For all the little things I tried, I still encountered situations where I felt terrible because of nervousness. The situations – giving a talk, attending a meeting – still went fine, but they were more difficult for me because of how uncomfortable I felt.

A turning point was realising just how much work I had done in the past. If I felt nervous before giving a talk I could remind myself of how many times I had rehearsed it. If I felt nervous before giving one of my regular sessions I could remind myself of how many times I had shared it before and with how many hundreds of researchers.

Over time I realised I was counting many thousands of researchers.

 

I still feel nervous before any session I deliver. That’s OK though. It reminds me that I’m doing something important and I want it to go well.

I now feel confident before any session I deliver. I’m reminded by my numbers: I’ve now delivered over 400 viva help sessions to almost 9000 postgraduate researchers. I’ve published more than 2500 daily posts on this blog. These numbers help remind me of who I am, what I’ve done and what I can do in the current situation.

What stats could you track? What numbers might make a difference to you?

It could be the number of papers you’ve read. It might help to track the number of experiments you’ve run or people you’ve interviewed, depending on your kind of research.

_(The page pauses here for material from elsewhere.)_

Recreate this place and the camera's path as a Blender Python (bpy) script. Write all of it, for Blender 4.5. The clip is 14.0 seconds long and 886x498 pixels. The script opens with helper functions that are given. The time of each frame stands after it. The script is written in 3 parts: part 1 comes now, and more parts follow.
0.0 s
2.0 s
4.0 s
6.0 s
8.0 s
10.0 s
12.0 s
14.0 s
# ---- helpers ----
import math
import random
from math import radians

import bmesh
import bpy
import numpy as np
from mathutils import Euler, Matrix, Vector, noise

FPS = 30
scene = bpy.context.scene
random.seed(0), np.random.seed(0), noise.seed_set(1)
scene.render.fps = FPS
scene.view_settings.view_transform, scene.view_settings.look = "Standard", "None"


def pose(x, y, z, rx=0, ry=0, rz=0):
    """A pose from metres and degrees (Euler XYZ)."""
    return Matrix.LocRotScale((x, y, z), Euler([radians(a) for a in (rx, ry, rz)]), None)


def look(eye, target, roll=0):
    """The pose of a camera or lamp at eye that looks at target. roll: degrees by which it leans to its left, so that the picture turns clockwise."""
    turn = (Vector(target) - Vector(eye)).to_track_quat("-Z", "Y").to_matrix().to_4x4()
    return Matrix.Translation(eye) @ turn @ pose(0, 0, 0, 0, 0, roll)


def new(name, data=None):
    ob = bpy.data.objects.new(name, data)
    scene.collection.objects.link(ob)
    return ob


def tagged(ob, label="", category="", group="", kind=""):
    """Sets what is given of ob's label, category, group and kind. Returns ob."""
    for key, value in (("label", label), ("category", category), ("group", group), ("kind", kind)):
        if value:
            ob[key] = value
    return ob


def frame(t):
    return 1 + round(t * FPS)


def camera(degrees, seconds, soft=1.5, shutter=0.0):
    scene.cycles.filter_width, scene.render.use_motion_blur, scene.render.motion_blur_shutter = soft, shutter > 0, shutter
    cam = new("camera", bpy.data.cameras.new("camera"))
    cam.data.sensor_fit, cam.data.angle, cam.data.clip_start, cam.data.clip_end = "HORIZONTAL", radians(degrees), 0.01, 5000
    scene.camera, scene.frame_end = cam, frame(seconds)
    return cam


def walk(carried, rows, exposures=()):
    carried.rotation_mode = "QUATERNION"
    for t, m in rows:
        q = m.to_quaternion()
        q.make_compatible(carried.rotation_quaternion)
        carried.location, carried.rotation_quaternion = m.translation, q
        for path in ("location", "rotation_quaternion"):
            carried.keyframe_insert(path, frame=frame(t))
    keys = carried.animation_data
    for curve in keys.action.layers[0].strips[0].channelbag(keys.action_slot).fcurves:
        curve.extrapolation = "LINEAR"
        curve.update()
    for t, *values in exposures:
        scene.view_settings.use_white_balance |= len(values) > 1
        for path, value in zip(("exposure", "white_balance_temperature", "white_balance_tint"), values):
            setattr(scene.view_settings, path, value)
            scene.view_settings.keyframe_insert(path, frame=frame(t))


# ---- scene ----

Work out the number of days or hours you showed up to do the necessary work of your PhD.

To help your confidence and help yourself find your own meaningful numbers and statistics.

Not Knowing

The more I do, the more I find I don’t know!

This sentiment was shared by a generous participant at a recent viva help webinar I ran. Before I had a chance to respond the chat was filled with thumbs up emojis, hearts and five people writing “Same!” and “Me too!”

 

A thesis takes years of work. A candidate learns and grows and develops – and discovers that there is still more they don’t know. Despite all the work. More papers. More books. More ideas. More questions and more answers to explore.

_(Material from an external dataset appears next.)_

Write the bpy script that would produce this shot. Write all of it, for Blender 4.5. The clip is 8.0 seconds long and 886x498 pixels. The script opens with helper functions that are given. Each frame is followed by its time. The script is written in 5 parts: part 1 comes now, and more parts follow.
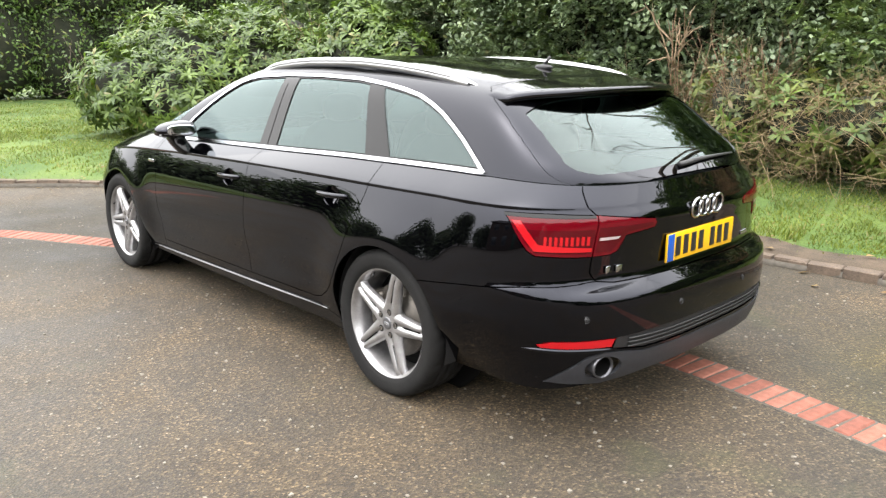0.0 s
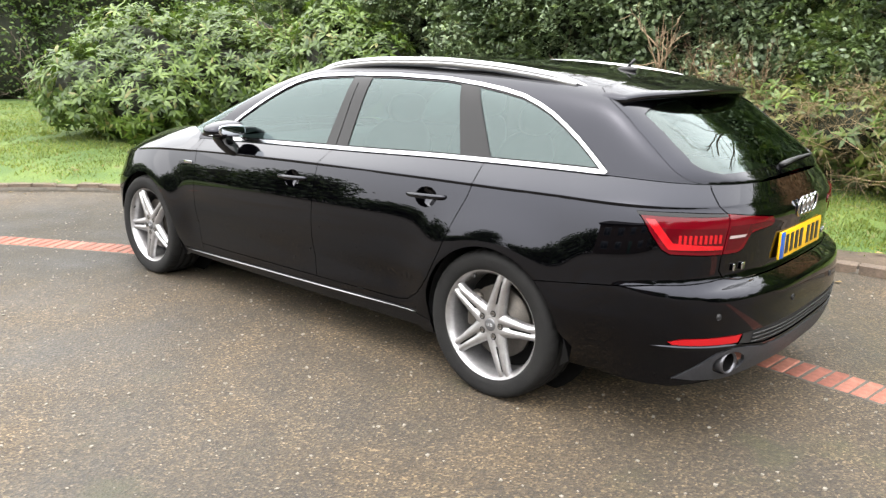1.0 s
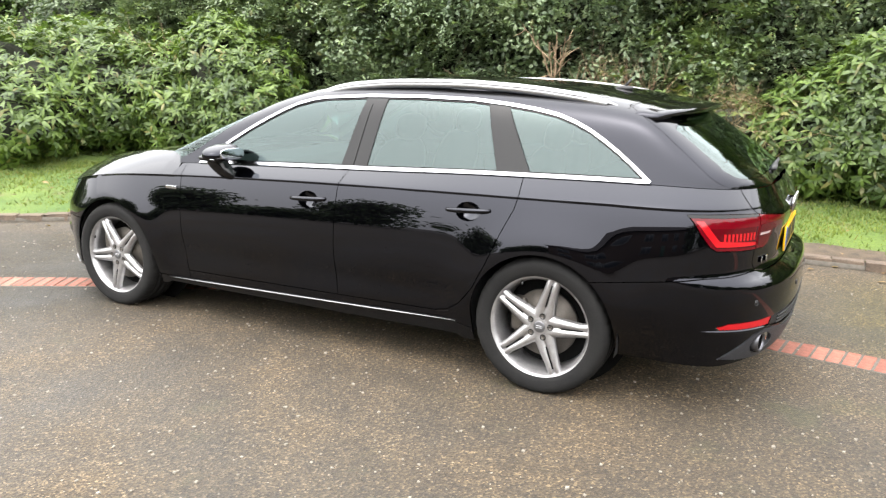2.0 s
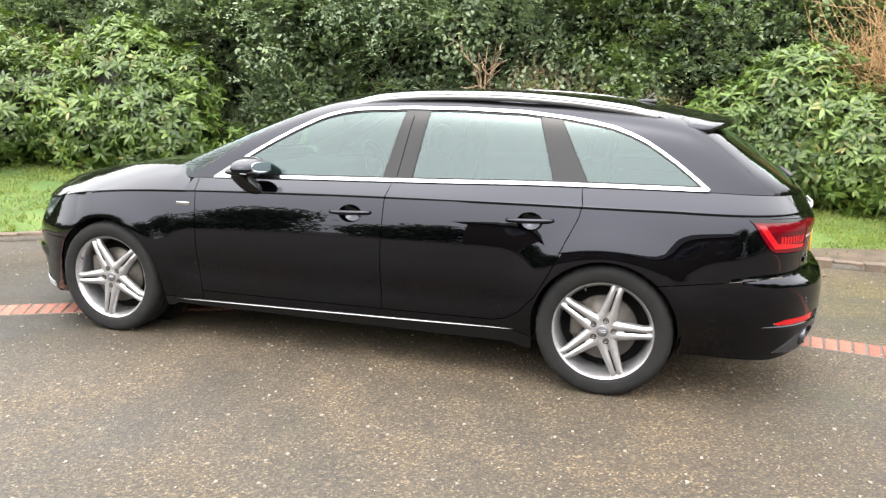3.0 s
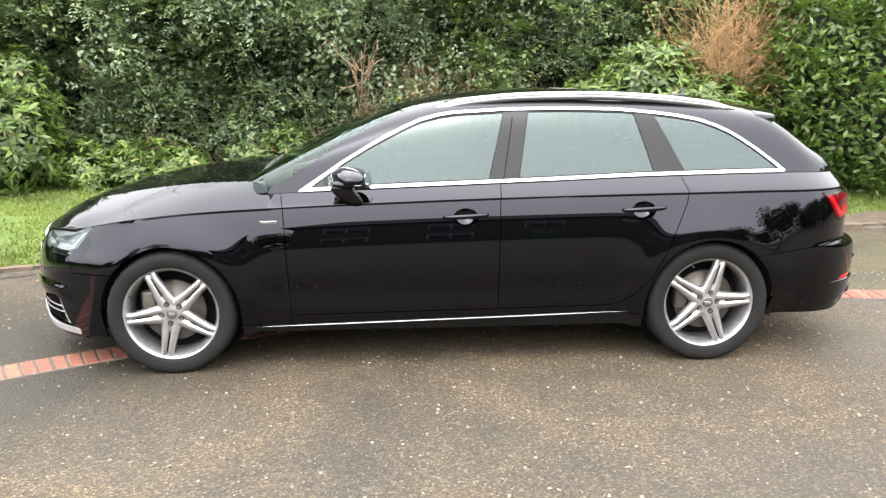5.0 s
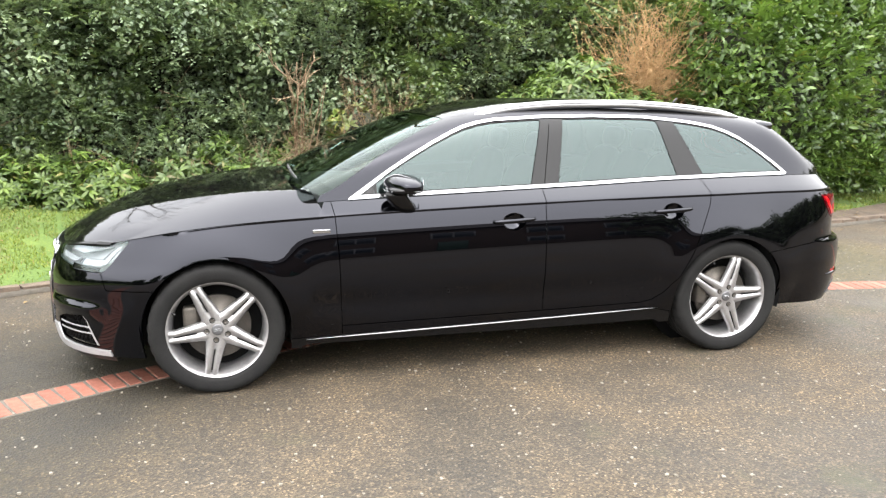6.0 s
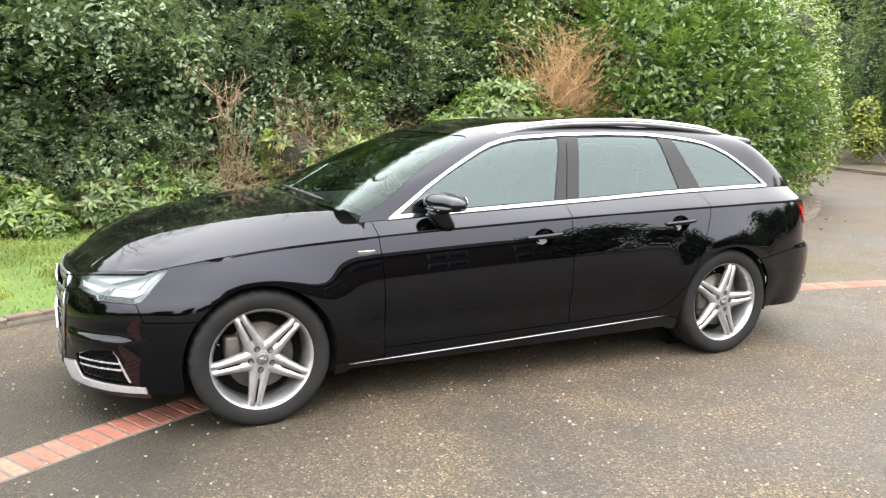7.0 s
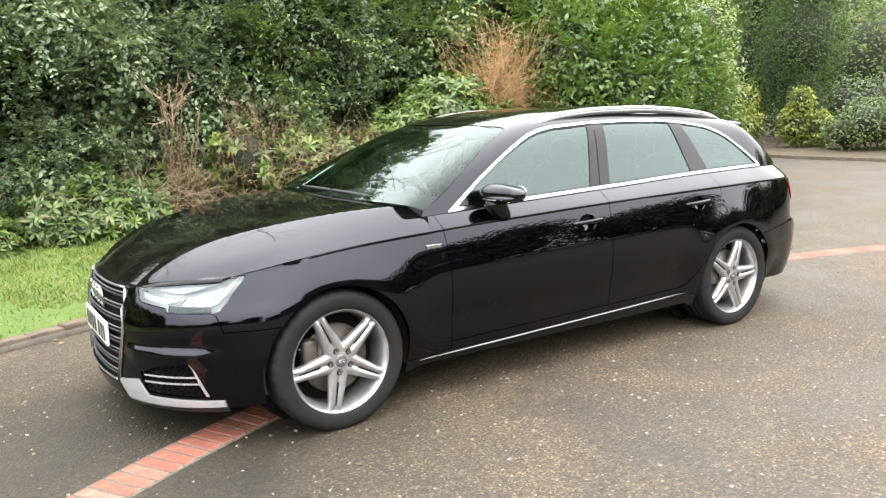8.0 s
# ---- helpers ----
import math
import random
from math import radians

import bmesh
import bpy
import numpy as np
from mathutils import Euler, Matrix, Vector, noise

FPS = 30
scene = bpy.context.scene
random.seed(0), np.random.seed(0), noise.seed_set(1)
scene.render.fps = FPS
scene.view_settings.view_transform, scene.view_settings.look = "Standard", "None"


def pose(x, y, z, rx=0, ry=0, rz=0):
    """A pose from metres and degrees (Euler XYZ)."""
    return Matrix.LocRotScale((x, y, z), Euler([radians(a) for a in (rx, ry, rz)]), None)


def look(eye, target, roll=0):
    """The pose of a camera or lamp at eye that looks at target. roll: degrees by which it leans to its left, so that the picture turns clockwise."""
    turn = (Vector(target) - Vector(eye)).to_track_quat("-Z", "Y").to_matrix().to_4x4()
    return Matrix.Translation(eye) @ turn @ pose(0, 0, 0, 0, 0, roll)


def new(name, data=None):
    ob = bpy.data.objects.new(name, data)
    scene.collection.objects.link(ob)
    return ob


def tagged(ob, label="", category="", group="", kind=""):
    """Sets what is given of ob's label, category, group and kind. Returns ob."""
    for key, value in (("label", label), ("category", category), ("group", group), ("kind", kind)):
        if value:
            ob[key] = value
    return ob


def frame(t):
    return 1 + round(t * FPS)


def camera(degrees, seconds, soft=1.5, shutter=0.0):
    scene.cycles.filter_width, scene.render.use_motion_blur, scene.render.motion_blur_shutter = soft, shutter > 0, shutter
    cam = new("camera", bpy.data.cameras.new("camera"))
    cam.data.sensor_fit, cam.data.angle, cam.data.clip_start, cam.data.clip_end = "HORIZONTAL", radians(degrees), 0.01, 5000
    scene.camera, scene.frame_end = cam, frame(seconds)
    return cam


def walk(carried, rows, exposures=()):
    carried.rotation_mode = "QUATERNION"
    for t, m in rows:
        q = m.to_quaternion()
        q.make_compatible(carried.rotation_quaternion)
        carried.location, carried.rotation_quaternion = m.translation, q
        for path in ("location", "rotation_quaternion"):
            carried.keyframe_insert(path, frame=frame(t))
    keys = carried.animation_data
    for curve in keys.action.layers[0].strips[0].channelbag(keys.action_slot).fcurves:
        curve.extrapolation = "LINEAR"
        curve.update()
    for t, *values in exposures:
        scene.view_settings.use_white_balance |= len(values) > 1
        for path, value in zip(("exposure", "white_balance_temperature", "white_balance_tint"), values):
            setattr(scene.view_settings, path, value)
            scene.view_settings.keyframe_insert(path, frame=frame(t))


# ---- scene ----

Not knowing something might feel pretty bad depending on the day or the situation. The viva is perhaps a singularly uncomfortable environment to realise you don’t know something. The weeks and months leading up to then could be pretty hard too. Knowing you have done so much and knowing that there is so much you still don’t know.

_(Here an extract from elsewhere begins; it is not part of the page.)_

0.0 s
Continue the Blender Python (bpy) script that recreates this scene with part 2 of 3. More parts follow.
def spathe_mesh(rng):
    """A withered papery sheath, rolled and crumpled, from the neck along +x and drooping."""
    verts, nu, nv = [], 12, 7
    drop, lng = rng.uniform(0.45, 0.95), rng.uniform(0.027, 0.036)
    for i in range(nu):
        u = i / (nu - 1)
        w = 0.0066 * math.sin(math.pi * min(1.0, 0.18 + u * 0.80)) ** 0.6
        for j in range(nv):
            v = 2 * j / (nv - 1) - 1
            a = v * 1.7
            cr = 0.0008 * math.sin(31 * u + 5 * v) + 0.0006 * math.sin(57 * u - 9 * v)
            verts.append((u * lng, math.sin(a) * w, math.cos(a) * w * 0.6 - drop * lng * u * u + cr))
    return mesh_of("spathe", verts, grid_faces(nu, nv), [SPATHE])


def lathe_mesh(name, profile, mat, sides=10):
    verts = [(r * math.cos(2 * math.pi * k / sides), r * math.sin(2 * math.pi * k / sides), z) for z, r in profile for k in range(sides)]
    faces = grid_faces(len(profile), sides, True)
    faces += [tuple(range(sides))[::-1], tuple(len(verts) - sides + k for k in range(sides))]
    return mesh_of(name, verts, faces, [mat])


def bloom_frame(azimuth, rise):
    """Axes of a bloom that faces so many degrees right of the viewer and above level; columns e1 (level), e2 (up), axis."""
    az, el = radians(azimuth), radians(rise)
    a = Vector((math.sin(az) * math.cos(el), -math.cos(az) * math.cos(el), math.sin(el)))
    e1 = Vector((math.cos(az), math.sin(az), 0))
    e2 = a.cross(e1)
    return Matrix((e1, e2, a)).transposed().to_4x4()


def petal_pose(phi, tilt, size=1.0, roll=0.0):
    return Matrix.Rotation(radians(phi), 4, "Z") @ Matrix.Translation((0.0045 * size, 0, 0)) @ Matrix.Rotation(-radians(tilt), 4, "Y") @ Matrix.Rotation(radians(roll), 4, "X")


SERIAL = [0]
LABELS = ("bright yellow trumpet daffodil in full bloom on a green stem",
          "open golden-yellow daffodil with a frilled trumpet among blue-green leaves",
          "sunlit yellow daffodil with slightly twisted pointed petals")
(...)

(and knowing, in some cases, that there are things you almost certainly will never know)

 

The more I do, the more I find I don’t know!

If this sounds familiar, focus on the first clause: you’re doing something. You know things. You are making something. You are finding things.

Before you focus on what you don’t know, take a long time to examine, explore and record what you know – and remember that this will be enough for your viva.

Demonstrating Capability

Assuming that you pass your viva it’s you who are the PhD, not your thesis. Your thesis is part of the mechanism for your success. Your examiners need to explore the contribution you’ve made and also examine your capability as a researcher in your field.

It might help before your viva to reflect a little on the last few years:

  • What have you learned?
  • What skills have you developed?
  • What research processes can you do now that you couldn’t when you started?
  • What makes you a good researcher?

The last question is simple to ask. The details should all be there when you look at the last few years, but it might be hard to put them into words. Take time to think about how you can demonstrate that you are a capable researcher.

What makes you good at what you do? What makes you good enough?